Born in Yokohama in 1952, Miura was an accomplished painter and picture book author whose work appeared in museums and galleries throughout Japan. From a young age, he loved the mountains and immersed himself in skiing and mountaineering, eventually building a life in the mountains of Nagano Prefecture with his family. Together with his wife, Toshie, he served as caretaker of the Soka University Sugadaira Seminar House in Nagano Prefecture, where they supported student athletes during training camps by preparing meals and maintaining the facilities. For 18 years, the Miuras created a home away from home for the students, who referred to them affectionately as "Mama" and "Papa."

Underlying Miura's paintings of SUA was a deeply personal story.

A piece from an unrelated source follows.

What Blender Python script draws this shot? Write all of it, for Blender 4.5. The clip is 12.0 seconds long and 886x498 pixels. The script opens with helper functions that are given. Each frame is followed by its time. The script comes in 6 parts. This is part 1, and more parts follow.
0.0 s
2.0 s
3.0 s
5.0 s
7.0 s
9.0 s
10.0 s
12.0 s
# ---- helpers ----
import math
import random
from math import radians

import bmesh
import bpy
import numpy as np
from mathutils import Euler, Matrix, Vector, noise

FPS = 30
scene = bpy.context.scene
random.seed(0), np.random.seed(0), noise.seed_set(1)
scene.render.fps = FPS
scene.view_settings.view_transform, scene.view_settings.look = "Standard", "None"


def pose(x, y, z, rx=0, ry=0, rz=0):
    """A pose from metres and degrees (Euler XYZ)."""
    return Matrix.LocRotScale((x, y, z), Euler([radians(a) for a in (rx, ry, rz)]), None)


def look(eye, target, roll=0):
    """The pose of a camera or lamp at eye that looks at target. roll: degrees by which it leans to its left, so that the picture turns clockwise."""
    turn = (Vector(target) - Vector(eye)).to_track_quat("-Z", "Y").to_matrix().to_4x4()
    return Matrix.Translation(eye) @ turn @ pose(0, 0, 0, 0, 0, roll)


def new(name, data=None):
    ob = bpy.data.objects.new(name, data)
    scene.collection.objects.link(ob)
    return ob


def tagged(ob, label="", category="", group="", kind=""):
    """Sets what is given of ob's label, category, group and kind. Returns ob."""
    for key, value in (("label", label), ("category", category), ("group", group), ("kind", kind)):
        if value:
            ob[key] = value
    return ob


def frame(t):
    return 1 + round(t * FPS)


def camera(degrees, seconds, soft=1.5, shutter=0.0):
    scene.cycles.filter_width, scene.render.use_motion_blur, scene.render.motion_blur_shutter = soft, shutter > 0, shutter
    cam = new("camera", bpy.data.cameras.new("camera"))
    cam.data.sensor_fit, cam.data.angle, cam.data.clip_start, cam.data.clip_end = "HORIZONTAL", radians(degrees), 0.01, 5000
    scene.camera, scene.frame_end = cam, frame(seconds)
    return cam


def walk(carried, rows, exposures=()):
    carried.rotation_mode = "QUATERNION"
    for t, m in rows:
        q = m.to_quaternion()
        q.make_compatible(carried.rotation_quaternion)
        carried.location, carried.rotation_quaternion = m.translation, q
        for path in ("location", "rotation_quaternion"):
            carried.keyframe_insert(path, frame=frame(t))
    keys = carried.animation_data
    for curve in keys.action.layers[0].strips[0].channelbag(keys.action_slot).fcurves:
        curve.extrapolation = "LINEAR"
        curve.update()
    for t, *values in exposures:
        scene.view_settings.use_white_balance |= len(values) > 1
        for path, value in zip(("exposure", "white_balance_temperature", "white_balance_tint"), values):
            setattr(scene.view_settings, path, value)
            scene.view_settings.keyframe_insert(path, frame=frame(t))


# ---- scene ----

In 1998, his 11-year-old son died after a bicycle accident. Years later, Miura wrote and illustrated "My Big Brother," a children's book inspired by his son that is imbued with the unyielding power of hope.

Junichi Miura's children's book "My Big Brother" and his painting for the Class of 2018. A two-page spread from My Big Brother, written and illustrated by Junichi Miura.

The tragedy of losing his son became a turning point in Miura's life as an artist. Refusing to be defeated by grief, he poured himself into painting, transforming sorrow into vibrant scenes of memory, beauty, and hope. His first solo exhibition followed soon after, in Hakodate in 1999, and his work would later be shown at prominent museums and galleries across Japan. In 2023, he held a two-person exhibition, "Junichi Miura & Fujio Mohri," at the Soei Gallery in Ginza, in recognition of the artistic path he had forged through years of creative perseverance.

After donating the Japanese and English editions of his picture book to SUA's Ikeda Library in 2015, Miura said he felt as if his son had traveled to SUA as well. In a sense, each of Miura's paintings for SUA's graduating classes - young people filled with promise on the threshold of their lives - is a testament to those he saw as companions to the son he lost.

At the time of his passing, Miura had already begun work on this year's commencement painting, which he had planned to deliver in person this May. Although he will not be able to attend commencement this year, his paintings will remain, hung in Ikeda Library and carried on postcards by alumni around the world. His work will continue to resonate in the Soka community, reflecting the heart of an artist and father who transformed grief into generosity, and who found in each new class of SUA students a reason to keep painting - a reason to choose hope.

A painting by Junichi Miura honoring the Class of 2018.